This is the official code repository for the ICCV 2023 paper titled "Do DALL-E and Flamingo Understand Each Other?" Should you have any inquiries or require further assistance, please do not hesitate to reach us out.
The code base has been verified with python 3.9, CUDA Version 11.7, CUDA Driver Version 515.65.01. To get started, follow the steps below:
- Create a new conda environment with Python 3.9:
conda create -n pytorch python=3.9
conda activate pytorch
- Install the required dependencies:
git clone git@github.com:hangligit/DalleFlamingo.git
cd DalleFlamingo
pip install -r requirements.txt
pip install -e transformers
You can find our finetuned weights of BLIP and SD available for download:
BLIP-Base | BLIP-Large | BLIP2 | SD-w/-Base | SD-w/-Large
To access the training data, please download the dataset from here and organize the data in the following structure. In the "captions" directory, you will find symbolic links to the actual image files, which should be stored in the "images" folder.
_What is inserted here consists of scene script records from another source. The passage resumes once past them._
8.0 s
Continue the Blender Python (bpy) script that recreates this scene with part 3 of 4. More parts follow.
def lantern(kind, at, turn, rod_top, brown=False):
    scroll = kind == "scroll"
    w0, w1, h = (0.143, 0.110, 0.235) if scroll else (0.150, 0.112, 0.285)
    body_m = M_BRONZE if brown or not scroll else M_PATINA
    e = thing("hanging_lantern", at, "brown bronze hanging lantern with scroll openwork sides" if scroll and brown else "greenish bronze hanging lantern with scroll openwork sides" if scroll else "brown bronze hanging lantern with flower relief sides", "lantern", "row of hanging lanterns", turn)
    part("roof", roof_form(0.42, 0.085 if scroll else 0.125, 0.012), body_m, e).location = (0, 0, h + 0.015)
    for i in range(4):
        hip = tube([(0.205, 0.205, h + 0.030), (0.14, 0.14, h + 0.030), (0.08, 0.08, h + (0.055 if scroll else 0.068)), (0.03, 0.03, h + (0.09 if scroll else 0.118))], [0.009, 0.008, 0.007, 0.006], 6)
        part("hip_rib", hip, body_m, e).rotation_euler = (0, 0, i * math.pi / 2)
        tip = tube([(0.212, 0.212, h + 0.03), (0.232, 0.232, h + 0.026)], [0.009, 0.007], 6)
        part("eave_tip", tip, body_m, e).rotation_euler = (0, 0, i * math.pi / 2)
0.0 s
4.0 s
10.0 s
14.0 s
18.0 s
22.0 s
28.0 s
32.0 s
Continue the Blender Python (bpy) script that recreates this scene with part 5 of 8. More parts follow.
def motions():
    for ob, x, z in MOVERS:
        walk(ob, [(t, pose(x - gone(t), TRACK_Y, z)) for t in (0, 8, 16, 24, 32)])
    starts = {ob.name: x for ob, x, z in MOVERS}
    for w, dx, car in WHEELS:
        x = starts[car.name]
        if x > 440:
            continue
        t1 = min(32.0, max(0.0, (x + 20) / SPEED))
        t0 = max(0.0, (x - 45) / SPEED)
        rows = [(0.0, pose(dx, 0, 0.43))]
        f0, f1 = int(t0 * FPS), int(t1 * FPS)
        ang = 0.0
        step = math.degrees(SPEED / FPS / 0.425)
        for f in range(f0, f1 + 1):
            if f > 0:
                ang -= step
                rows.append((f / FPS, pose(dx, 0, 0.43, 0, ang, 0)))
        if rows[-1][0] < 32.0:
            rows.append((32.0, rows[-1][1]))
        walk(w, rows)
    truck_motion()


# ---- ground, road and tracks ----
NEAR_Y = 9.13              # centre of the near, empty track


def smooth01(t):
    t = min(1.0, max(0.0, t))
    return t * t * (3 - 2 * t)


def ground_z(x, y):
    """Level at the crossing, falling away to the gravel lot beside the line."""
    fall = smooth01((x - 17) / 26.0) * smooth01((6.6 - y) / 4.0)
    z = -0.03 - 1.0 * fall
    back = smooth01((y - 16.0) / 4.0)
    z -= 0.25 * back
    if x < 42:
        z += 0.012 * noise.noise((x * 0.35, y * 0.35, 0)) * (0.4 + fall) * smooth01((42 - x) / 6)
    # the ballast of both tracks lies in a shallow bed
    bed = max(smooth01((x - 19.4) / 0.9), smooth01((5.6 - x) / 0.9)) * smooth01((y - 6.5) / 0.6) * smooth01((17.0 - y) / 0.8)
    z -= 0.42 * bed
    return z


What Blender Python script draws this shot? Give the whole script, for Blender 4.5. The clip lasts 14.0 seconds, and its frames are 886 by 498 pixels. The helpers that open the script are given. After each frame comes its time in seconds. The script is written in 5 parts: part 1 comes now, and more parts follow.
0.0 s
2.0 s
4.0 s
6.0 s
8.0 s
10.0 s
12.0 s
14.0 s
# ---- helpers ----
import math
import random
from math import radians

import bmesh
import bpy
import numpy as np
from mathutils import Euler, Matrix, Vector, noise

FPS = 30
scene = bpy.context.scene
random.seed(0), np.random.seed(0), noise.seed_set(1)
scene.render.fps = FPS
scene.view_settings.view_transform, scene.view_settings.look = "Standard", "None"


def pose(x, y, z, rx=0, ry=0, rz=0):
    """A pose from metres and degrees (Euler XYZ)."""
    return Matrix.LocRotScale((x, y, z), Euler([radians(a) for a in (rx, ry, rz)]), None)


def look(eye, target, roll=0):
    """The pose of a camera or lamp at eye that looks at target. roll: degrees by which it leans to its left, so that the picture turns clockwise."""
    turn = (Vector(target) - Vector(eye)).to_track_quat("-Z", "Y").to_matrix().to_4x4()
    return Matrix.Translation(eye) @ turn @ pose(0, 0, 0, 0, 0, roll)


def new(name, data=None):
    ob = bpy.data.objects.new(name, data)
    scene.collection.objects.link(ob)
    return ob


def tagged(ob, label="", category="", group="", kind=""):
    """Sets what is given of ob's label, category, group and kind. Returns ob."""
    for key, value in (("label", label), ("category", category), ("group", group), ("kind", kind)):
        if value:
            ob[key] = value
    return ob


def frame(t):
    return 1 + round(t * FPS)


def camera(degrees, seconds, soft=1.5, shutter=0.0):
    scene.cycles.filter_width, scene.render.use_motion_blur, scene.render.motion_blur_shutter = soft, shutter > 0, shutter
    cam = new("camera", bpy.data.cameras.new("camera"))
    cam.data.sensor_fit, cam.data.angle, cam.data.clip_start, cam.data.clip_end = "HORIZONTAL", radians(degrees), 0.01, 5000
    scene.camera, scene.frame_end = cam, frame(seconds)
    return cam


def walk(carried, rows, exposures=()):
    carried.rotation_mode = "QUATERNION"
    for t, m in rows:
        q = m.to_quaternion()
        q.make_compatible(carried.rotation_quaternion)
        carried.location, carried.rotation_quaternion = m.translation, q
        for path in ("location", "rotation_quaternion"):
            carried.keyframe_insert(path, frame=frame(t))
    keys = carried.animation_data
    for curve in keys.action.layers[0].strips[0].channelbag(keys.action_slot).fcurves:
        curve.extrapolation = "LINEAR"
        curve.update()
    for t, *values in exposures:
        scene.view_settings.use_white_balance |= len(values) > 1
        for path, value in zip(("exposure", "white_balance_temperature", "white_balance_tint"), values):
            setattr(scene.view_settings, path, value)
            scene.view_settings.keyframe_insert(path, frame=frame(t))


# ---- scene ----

The actual images can be downloaded from the COCO website.
/root_dir/datasets/coco/
--captions
--train
--val
--test
--images
--train2014
--val2014
--test2014
After installation, use the following script to finetune the BLIP and SD model:
python train.py
After completing the training, you can evaluate the performance using the following two scripts:
python evaluate_blip.py
python evaluate_sd.py
If you find our work valuable, please consider citing our research as follows:
@InProceedings{Li_2023_ICCV,
author = {Li, Hang and Gu, Jindong and Koner, Rajat and Sharifzadeh, Sahand and Tresp, Volker},
title = {Do DALL-E and Flamingo Understand Each Other?},
booktitle = {Proceedings of the IEEE/CVF International Conference on Computer Vision (ICCV)},
month = {October},
year = {2023},
pages = {1999-2010}
}